Zoom out: Zuckerberg calls Meta’s new approach a “back-to-our-roots” embrace of free expression. But there’s never been any medium where absolute free speech reigned.
- Platform owners have legal obligations to governments of countries they operate in to obey the law.
- In the U.S. that means dealing with laws governing what Zuckerberg describes as “legitimately bad stuff” like “drugs, terrorism, child exploitation.”
A second category where platform owners have generally felt an obligation to intervene is speech that could cause imminent harm.
- That might include death threats, violent conspiracies, or even plans to attack the U.S. Capitol.
Then there’s the category of hate speech.
- It bedevils social-media owners, because it’s constantly shifting and varies across cultures.

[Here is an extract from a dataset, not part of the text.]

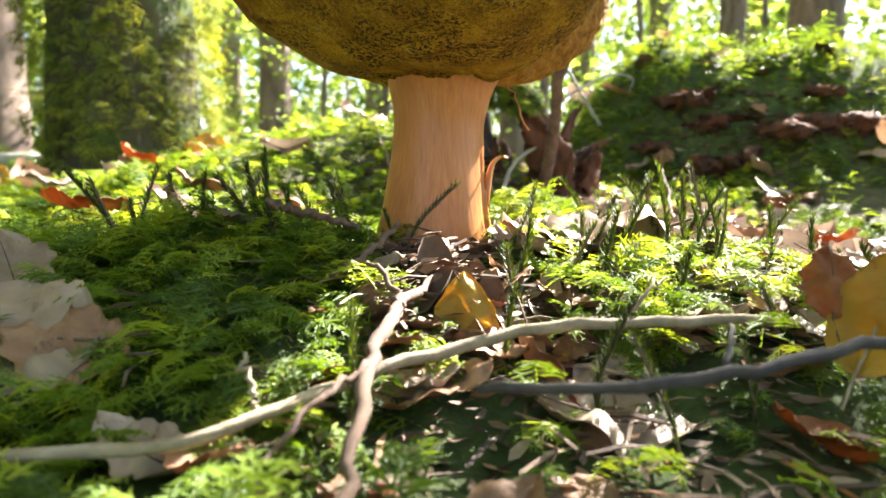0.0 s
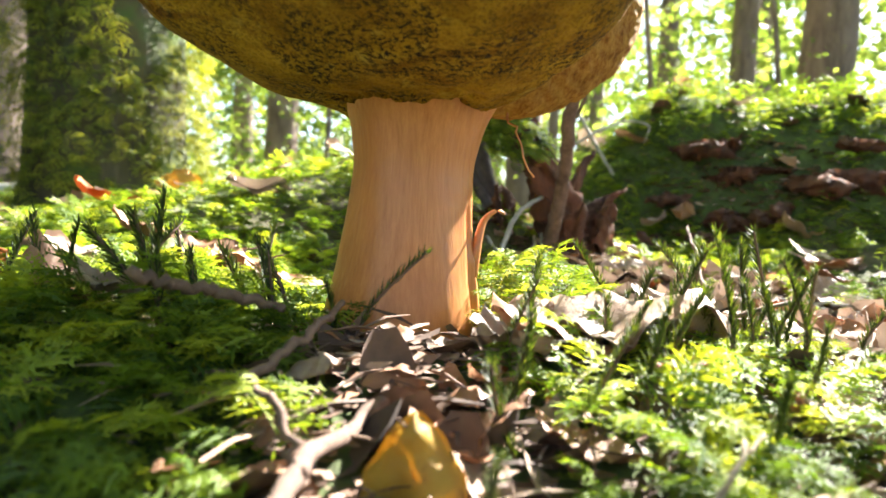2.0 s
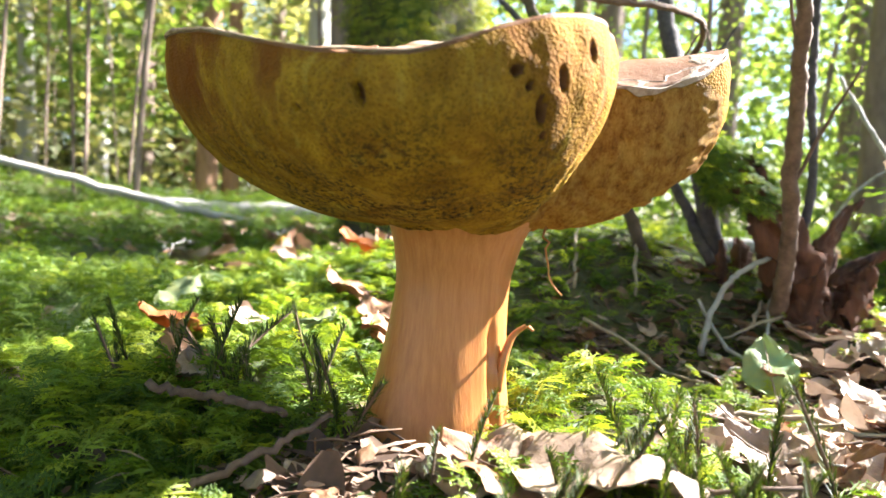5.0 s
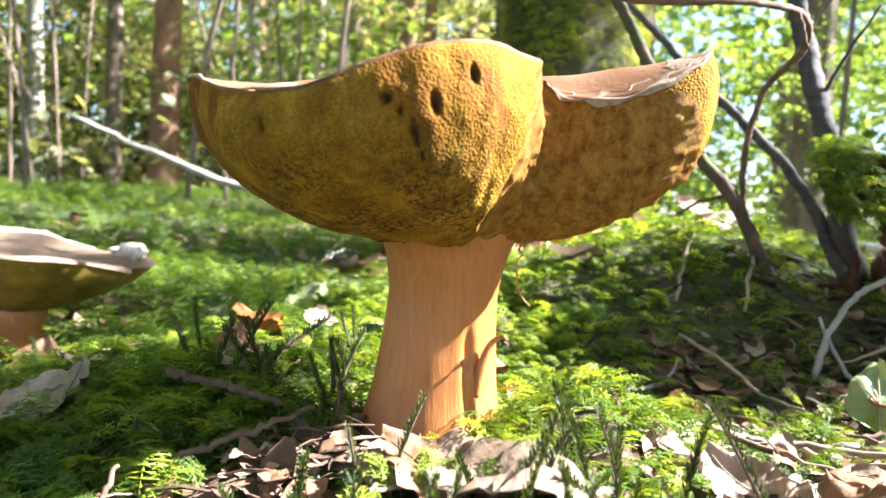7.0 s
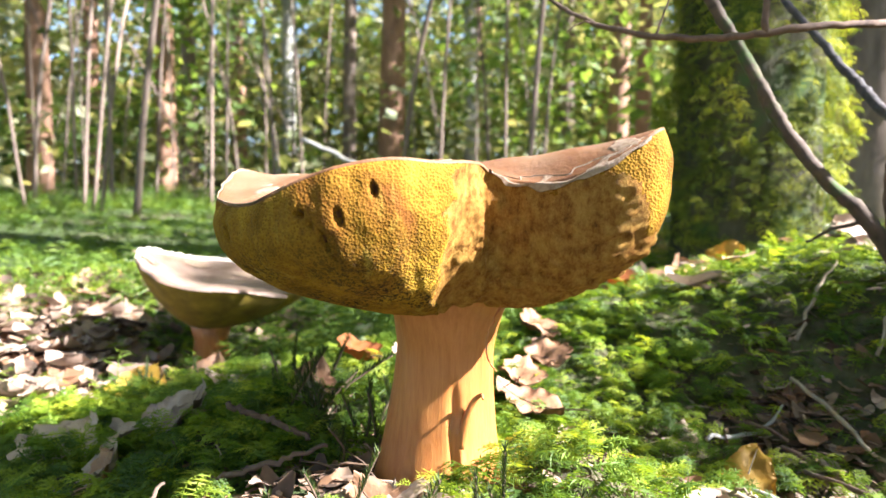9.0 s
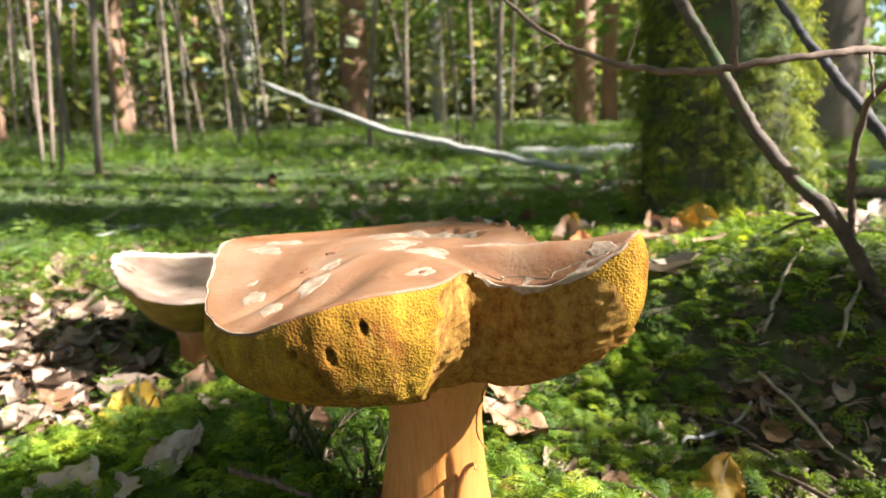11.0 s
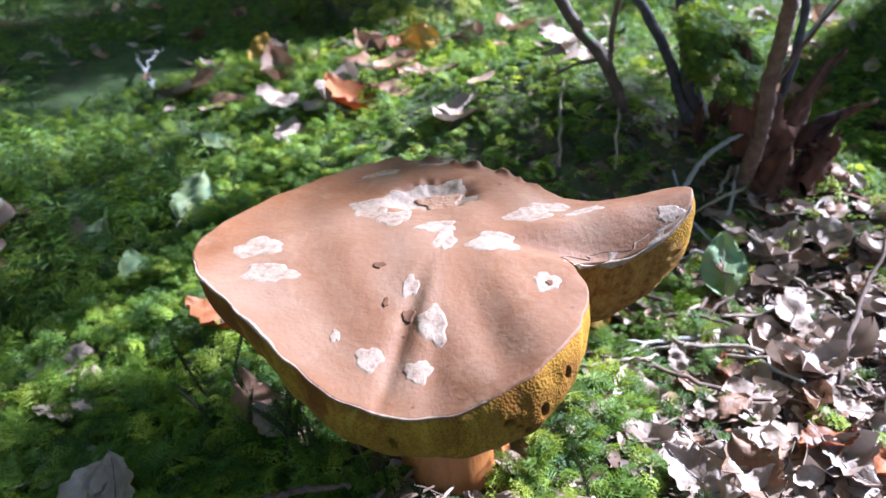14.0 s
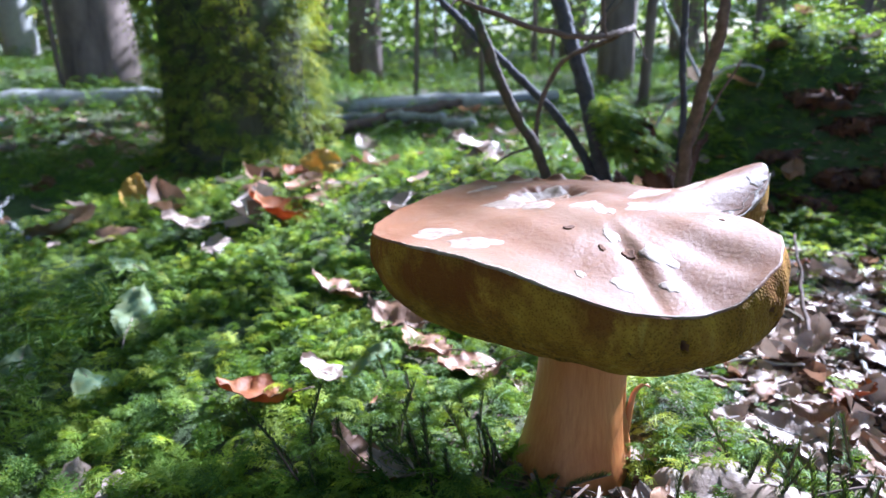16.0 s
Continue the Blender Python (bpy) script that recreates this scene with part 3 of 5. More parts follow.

But in any given time and place there are some slurs that violate public norms, and a global public platform can’t just ignore them.
- Along with the company’s other new content policies, Meta has now updated its Community Guidelines on “hateful conduct” specifically to allow “allegations of mental illness or abnormality when based on gender or sexual orientation.” A variety of other changes in its rules appear to significantly loosen the knot around what many users will consider hate speech.
A final category of content moderation — most relevant to fact-checking — is misinformation (widely shared but inaccurate info) and disinformation (misinformation with deliberate bad intent).
- Zuckerberg and other social media owners hate playing content cop in this realm and would rather let users sort such issues out for themselves.
- His plan is for Meta to copy X’s Community Notes approach, which lets users flag other users’ posts for inaccuracies.
What we’re watching: When Elon Musk rewrote Twitter’s old content rules for X, the platform’s never-decorous conversations deteriorated further. Today you don’t have to look far on X to find posts espousing racism and anti-semitism or deriding LGBTQ people.
- Musk is proud of what he’s done with X, but it hasn’t helped turn around his business.
- We don’t yet know how Zuckerberg’s version of “more free speech” will play out, but if Meta’s platforms get nastier and uglier, too, advertisers could be spooked — and users who aren’t on the MAGA side of the fence could flee.
Our thought bubble: Decades of human experience online shows that running any kind of community platform is like gardening — if you let the weeds go wild, the flowers will choke.